G., 15, afirma que os ganhos do tráfico (R$ 600 por mês) também ajudavam a sustentar seu vício em maconha.
Eutácio Borges, presidente da fundação de atendimento socioeducativo de Pernambuco, diz que jovens infratores não percebem que a vantagem do tráfico não compensa.
"Um bom carpinteiro em Pernambuco tira até R$ 2.800 por mês, sem correr o risco de enfrentar o adversário traficante ou ir para uma unidade de internação."
Enfrentamentos violentos fazem parte da rotina dos adolescentes no tráfico.
T., 18, chegou a ser apreendido por agressão. "Uma vez discuti com um cara que não pagou. Rachei o pote dele [a cabeça] com pedra e pau."
O jovem conta que foi apreendido oito vezes, quatro ou cinco delas por tráfico.

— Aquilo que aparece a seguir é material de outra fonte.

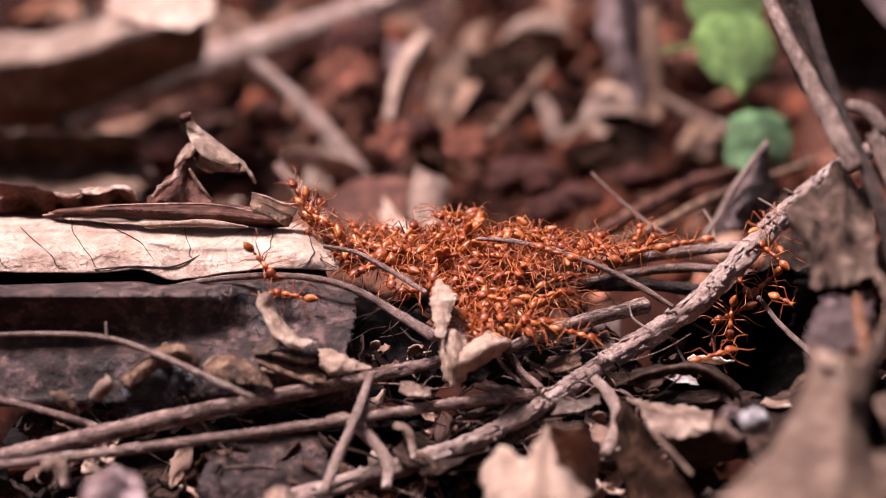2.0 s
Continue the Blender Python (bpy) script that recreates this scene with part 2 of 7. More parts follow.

Apenas na última foi internado.
A história contrasta com a de G., que conta ter sido internado na segunda apreensão por vender drogas.
O Superior Tribunal de Justiça determinou que menores sejam internados por tráfico apenas na terceira apreensão.
Mas, segundo representantes das unidades socioeducativas, há juízes que têm sido mais rigorosos, contribuindo para o aumento das internações por tráfico.
Incidência cresce na maioria dos Estados brasileiros
DE SÃO PAULO
Em anos recentes, cresceram apreensões e internações de jovens por tráfico em 10 de 14 Estados que enviaram dados à Folha.
No Rio de Janeiro, o tráfico respondeu por 44,3% das apreensões de adolescentes no primeiro trimestre deste ano, contra 33,8% em 2010. Nem todos os jovens apreendidos são internados.
"A instalação das UPPs (Unidades de Polícia Pacificadoras) afetou a hierarquia do tráfico, abrindo espaço para maior participação dos jovens", diz Roberto Bassan, subdiretor de ações socioeducativas do Rio.
São Paulo, Paraná, Bahia, Santa Catarina e Pará são exemplos de outros Estados onde a incidência do tráfico entre adolescentes aumentou nos últimos anos.